From the musical perspective this particular epitaph is scored for the largest forces to date, effectively a full symphonic wind orchestra or concert band with additional instruments such as harp and piano. It is an emotive reaction to an actual event, reflective rather than graphic whilst, without any text, sounds a musical cri de cour to contemporary events. The work opens in trepidation with a recurring (ritornello) motif that sets a brutal mood. However there follows a series of interludes that represent the more gengle nature of the oppressed people: a foldsong verse and chorus with a brass chorale in swift pursuit - these are repeated in enhanced orchestrations throughout the journey, being occasionally interrupted by the ritornello material, reminding us of the surrounding oppression. The concluding coda (apotheosis) transforms all the previous thoughts from rich textures to unison consolidation, the old adage ‘never again’, clearly suspended in the silent, screaming air… 

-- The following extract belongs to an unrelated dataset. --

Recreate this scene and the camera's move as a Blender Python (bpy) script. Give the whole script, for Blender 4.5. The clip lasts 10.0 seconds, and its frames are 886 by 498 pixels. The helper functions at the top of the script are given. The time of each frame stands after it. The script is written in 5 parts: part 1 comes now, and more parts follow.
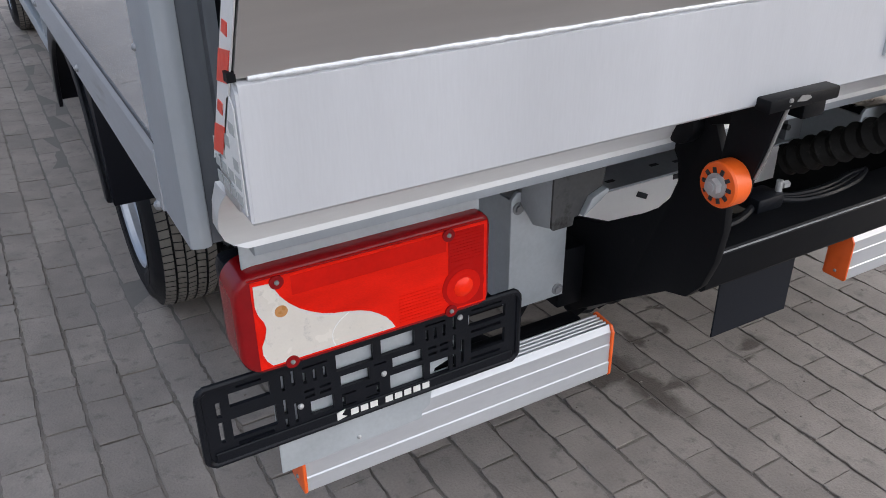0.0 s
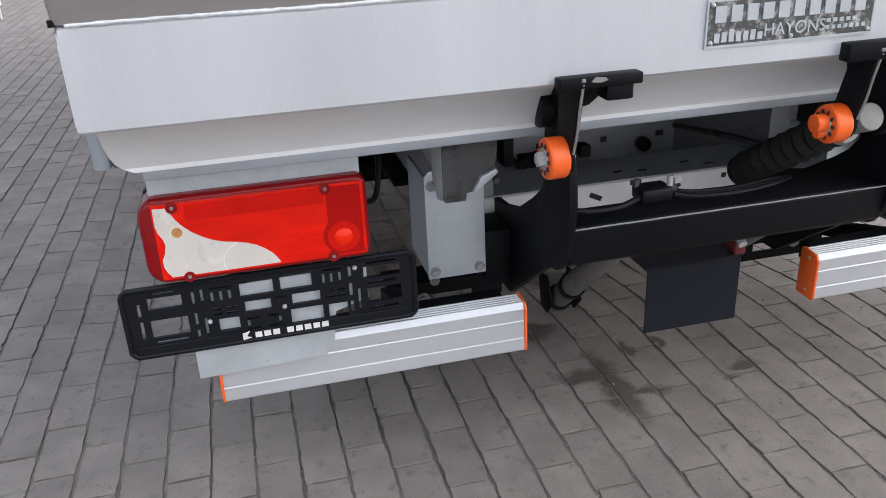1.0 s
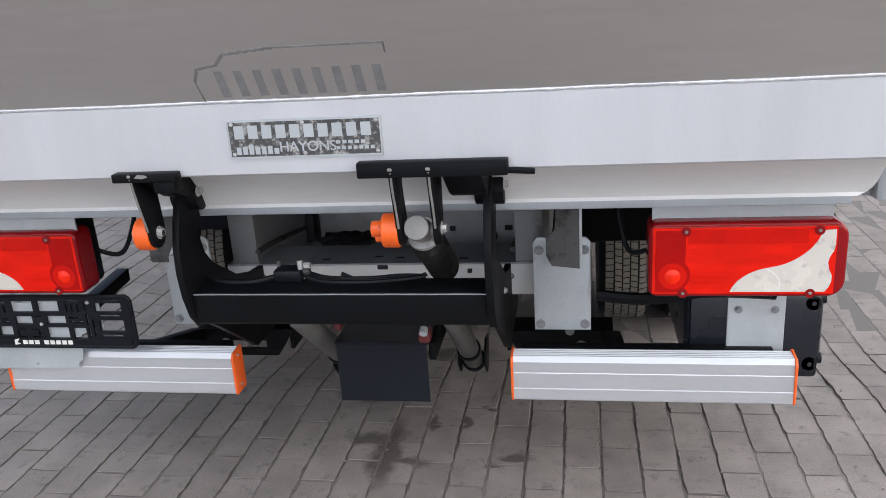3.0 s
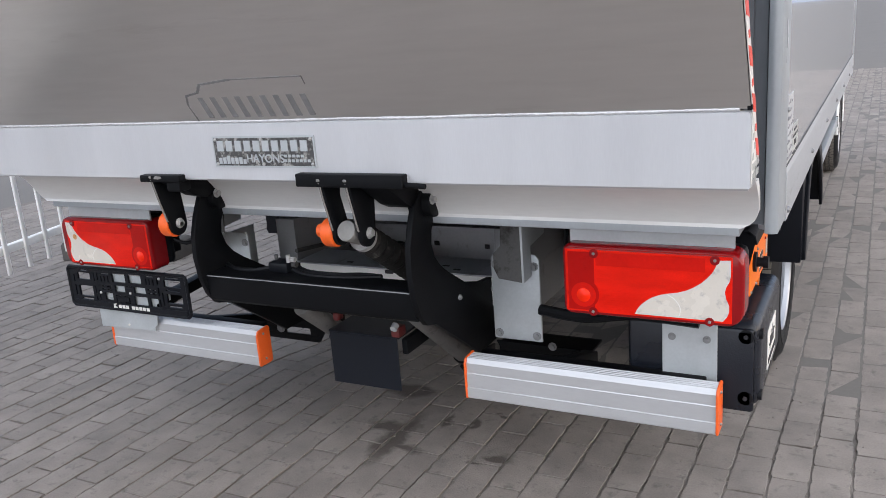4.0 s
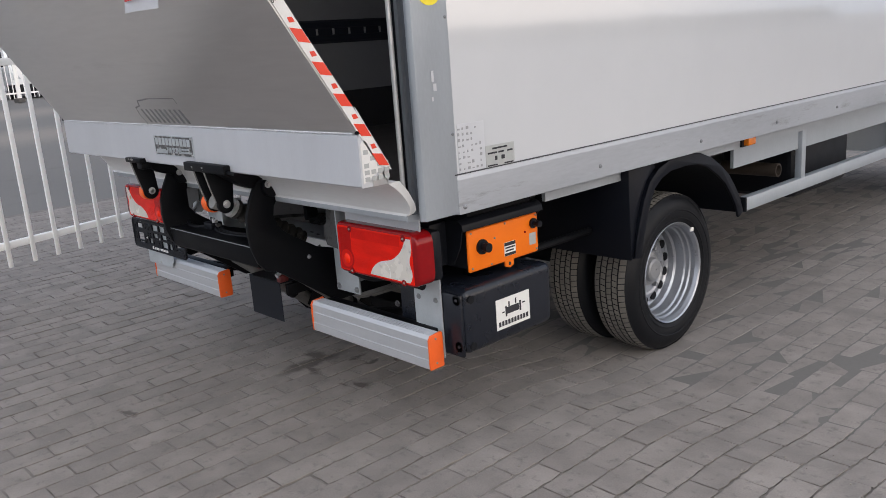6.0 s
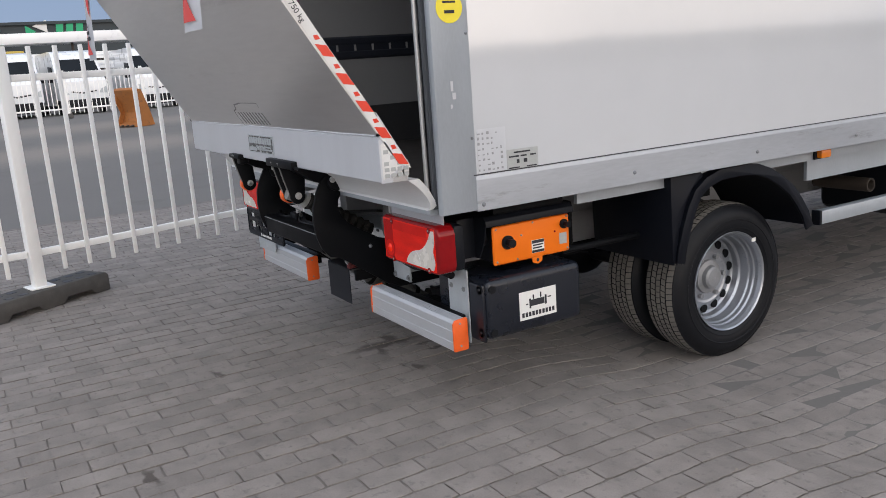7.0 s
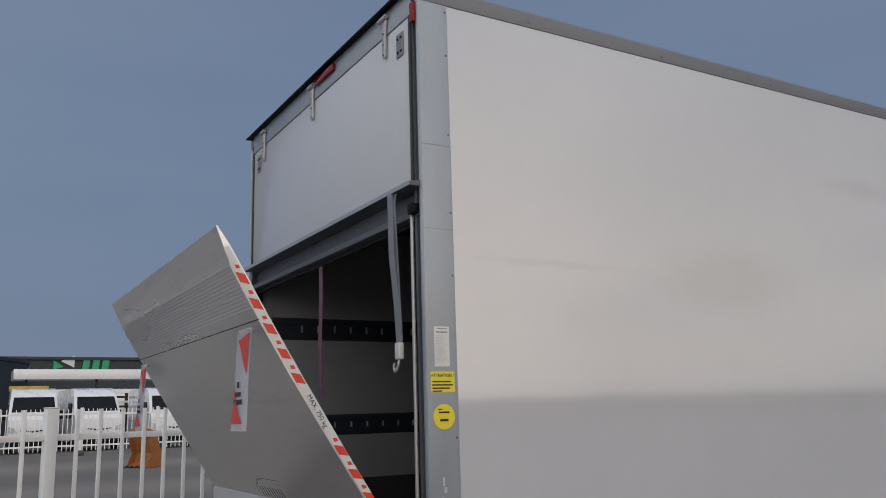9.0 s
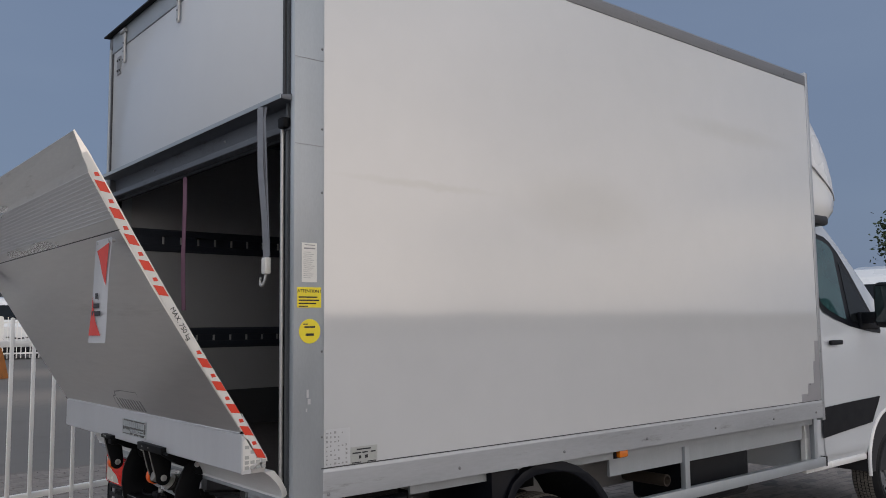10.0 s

-Program note from the composer – Martin Ellerby

 

Deciduous (2023)

Viet Cuong
(b. 1990)

For a long time after my father passed away, I felt like I had “lost my leaves.” In the way that leaves harness light to create energy for trees and plants, I felt like I had so little left to harness creatively. Many days I feared those leaves would never grow back. After struggling for months to write, I finally found some healing while creating Deciduous. This involved revisiting chord progressions that brought me solace as a child and activating them in textures that I have enjoyed exploring as an adult. The piece cycles through these chord progressions, building to a moment where it’s stripped of everything and must find a way to renew itself. While I continue to struggle with this loss, I have come to understand that healing is not as much of a linear process as it is a cyclical journey, where, without fail, every leafless winter is following by a spring. 

Thank you to the Florida Bandmasters Association for commissioning Deciduous in 2023.